To say the role of the technology decision maker has evolved over the years would be a huge understatement. No one knows this better than Paula Palma.
Toronto-based Aecon has a storied reputation as one of Canada’s premier construction and infrastructure development companies. After five years of strategic growth, the company reorganized into four operating segments. Within the industry verticals of Infrastructure, Energy, Mining and Concessions, the diversified company is responsible for delivering a broad range of services and projects for its private and public sector clients – including large scale transportation projects, pipeline, utilities, and nuclear work, as well as complex mining installations.
As Aecon’s Executive Vice President and Chief People and Information Officer, Palma is responsible for strategically leveraging technology best practices for business success and aligning Aecon’s people with performance. A McGill MBA alum and INSEAD Global Executive MBA graduate – and also an expert Six Sigma practitioner with extensive experience in IT/IS and management consulting – Palma is currently tasked with guiding the organization through a wide range of projects designed to improve internal operations and customer service. Palma’s approach is driven by raising the standard for safety (Aecon’s first core value), stronger connectivity for remote sites, and greater collaboration across an extensive range of services.
The company’s IS strategy has revolved around partnering with the business, she said, adding that this includes working with technology partners and investing in technology and solution provisioning tailored to project and workforce requirements. Given that today’s shareholders seek to hold organizations more accountable than ever before, it is vital that technology decision makers ensure businesses get value for every dollar invested, she added.
She notes being a technology leader involves much more than boosting productivity or cutting costs, rather, it is in building a business case for how new hardware and services can improve sales and the bottom line. “The guiding principles are around ensuring that any technology investment makes the business more efficient, less risk-averse and delivers a single source of truth,” she explained. That said, Palma’s overarching IS philosophy lies around holistically delivering both business value and end-to-end technology that extends and automates the organization.
In light of its current technology and business goals, Aecon considers working with a technology enabler such as CDW Canada to be a strategic one, particularly for recent projects around its storage and PC management challenges: “We needed to provide seamless information sharing across the organization, while maintaining a requisite level of security and integrity of our systems.”
For example, faced with the limitations of the company’s previous storage management solution across multiple sites, Aecon’s storage team worked with CDW Canada to develop and deploy a 3PAR storage architecture that would help resolve the limitations and set them on a path to meet future project goals. This storage refresh would serve as the “transformative infrastructure” foundation for rolling out enterprise-wide unified communications and leveraging hosted cloud services such as the Microsoft Office 365 productivity platform. In the case of handling the challenge of asset management within remote locations —provisioning, imaging, deploying and managing the complete lifecycle of thousands of desktop and notebook computers across the organization — Aecon worked with CDW Canada to implement a proof of concept of CDW’s Zero Touch solution. Working with CDW Canada on the Zero Touch installation helped the organization ensure a more hands-free deployment of Windows OS across the business with seamless integration into Aecon’s IS team. The Zero Touch solution was subsequently rolled out across the organization.

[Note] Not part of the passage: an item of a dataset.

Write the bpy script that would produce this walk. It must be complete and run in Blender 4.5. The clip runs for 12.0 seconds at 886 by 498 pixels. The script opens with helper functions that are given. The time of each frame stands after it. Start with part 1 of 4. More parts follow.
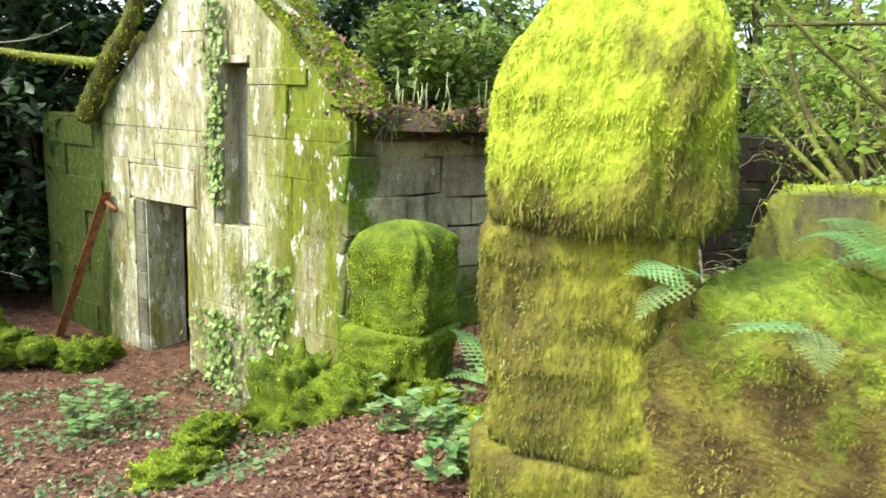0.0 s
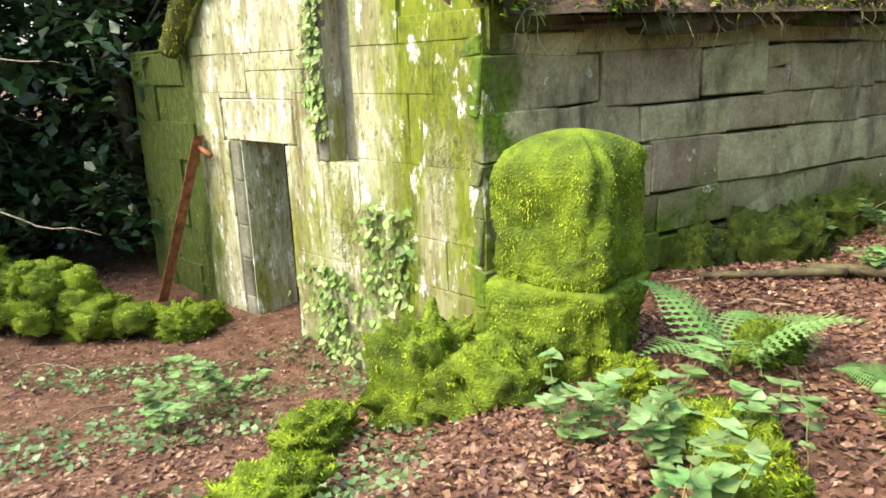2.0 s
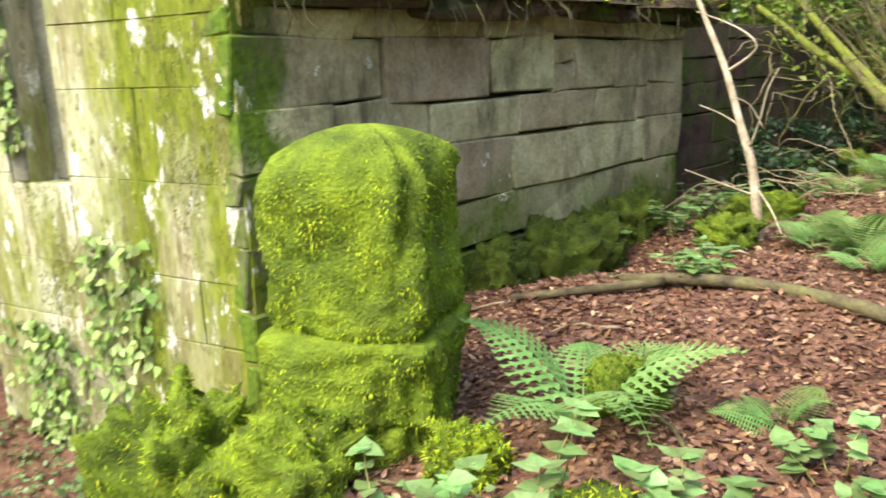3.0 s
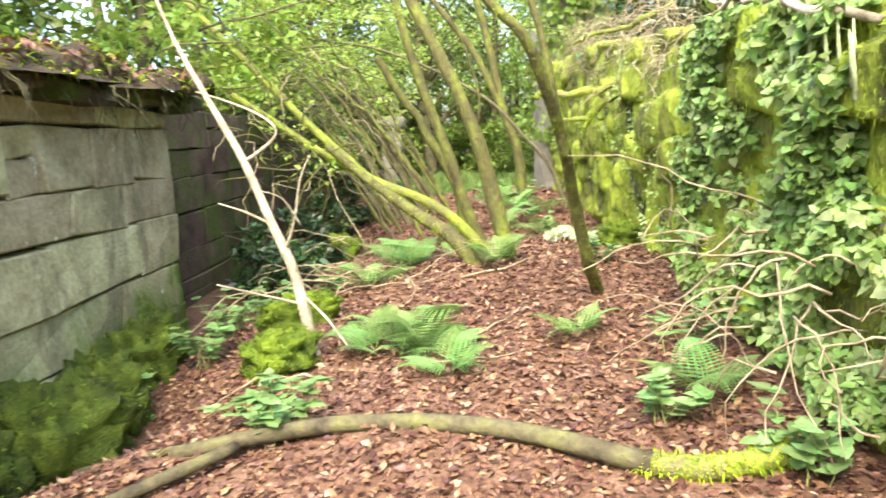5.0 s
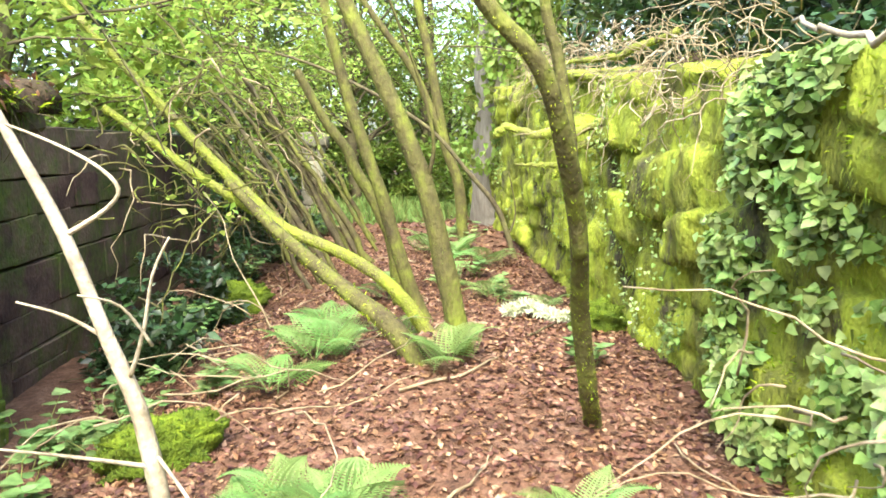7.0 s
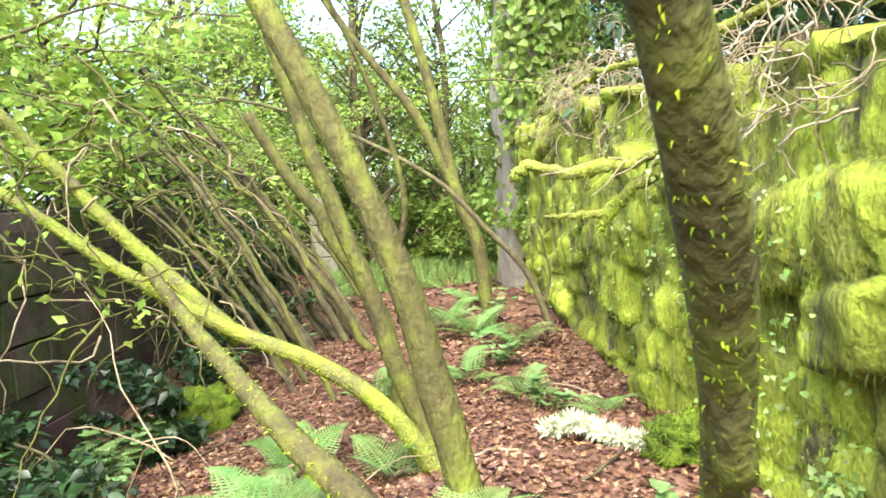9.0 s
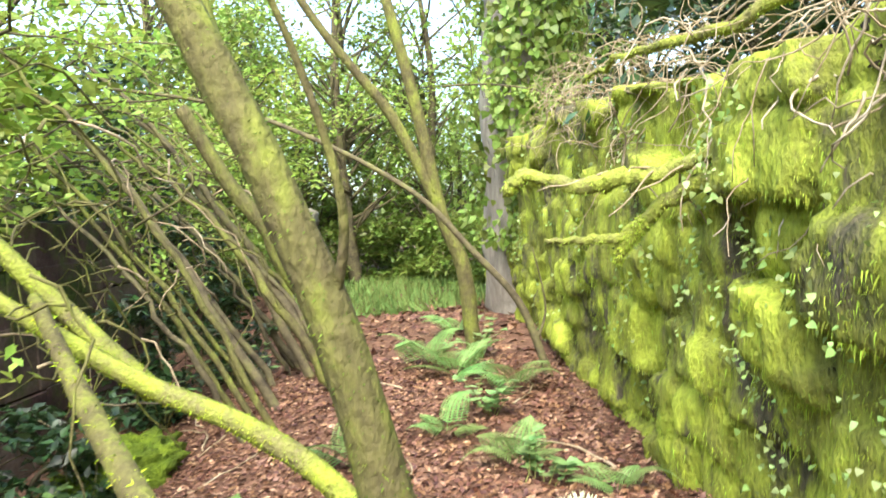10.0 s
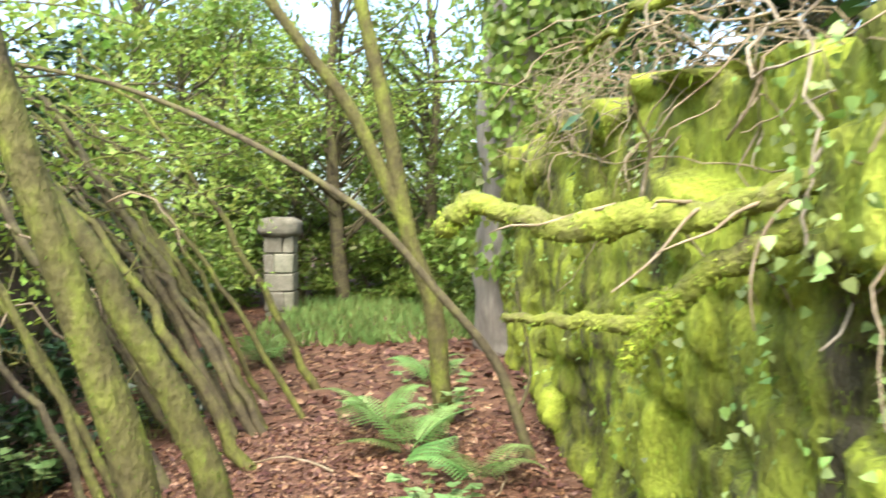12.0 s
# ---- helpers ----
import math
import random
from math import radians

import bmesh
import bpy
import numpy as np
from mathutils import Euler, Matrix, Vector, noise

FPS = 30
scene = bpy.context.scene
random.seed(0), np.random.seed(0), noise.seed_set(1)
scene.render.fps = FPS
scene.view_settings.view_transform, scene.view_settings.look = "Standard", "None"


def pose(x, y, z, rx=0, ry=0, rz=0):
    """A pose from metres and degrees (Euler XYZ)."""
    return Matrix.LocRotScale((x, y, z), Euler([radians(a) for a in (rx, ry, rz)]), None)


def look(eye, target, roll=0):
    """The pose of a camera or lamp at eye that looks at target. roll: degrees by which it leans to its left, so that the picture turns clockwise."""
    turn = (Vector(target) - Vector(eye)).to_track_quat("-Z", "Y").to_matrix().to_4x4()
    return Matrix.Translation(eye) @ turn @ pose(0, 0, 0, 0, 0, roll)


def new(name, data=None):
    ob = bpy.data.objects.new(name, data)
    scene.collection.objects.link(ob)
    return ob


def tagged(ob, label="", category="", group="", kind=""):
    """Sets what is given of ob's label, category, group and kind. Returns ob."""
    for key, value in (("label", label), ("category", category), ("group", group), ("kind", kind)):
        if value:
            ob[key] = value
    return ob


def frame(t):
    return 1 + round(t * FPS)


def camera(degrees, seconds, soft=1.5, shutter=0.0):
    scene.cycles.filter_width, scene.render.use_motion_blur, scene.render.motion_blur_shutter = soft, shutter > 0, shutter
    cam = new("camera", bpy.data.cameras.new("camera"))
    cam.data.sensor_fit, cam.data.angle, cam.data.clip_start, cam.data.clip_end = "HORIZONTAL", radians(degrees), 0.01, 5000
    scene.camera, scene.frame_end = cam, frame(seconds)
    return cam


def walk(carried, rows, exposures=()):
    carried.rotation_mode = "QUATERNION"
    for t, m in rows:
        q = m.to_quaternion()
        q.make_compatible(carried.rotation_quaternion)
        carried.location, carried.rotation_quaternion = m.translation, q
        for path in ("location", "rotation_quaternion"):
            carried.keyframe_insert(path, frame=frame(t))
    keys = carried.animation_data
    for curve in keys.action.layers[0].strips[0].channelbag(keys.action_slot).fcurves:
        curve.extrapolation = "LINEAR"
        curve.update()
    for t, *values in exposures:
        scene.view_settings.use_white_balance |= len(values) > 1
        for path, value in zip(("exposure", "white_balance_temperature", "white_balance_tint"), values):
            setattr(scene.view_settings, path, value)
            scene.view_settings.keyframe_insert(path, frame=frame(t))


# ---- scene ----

In the company’s quest to develop an integrated system for BI, financial, project management, HR and supply chain needs, projects such as storage and Zero Touch initiatives play a pivotal role in Aecon moving to a single technology platform that “speaks the same language across all industries in our business,” she said. “Any partner is an extension of the internal business and IS team. CDW Canada was excellent in terms of the imaging and the provisioning, which helped us in facilitating our costs around the remote sites.” This process involves procuring the hardware, imaging the asset and adding it to Aecon’s asset management database while ensuring that any additional applications required for each specific user is installed as well, she added. CDW Canada also helped by deploying a technician to migrate data and ship the old assets back for reclamation.
“From our perspective, working with CDW Canada enables the IS team to focus on core activities that drive initiatives across the business. It enables us to hold true to service level standards and acts as an extension of the service provisioning that we give to our own clients.”
“The guiding principles are around ensuring that any technology investment makes the business more efficient, less risk-averse and delivers a single source of truth.”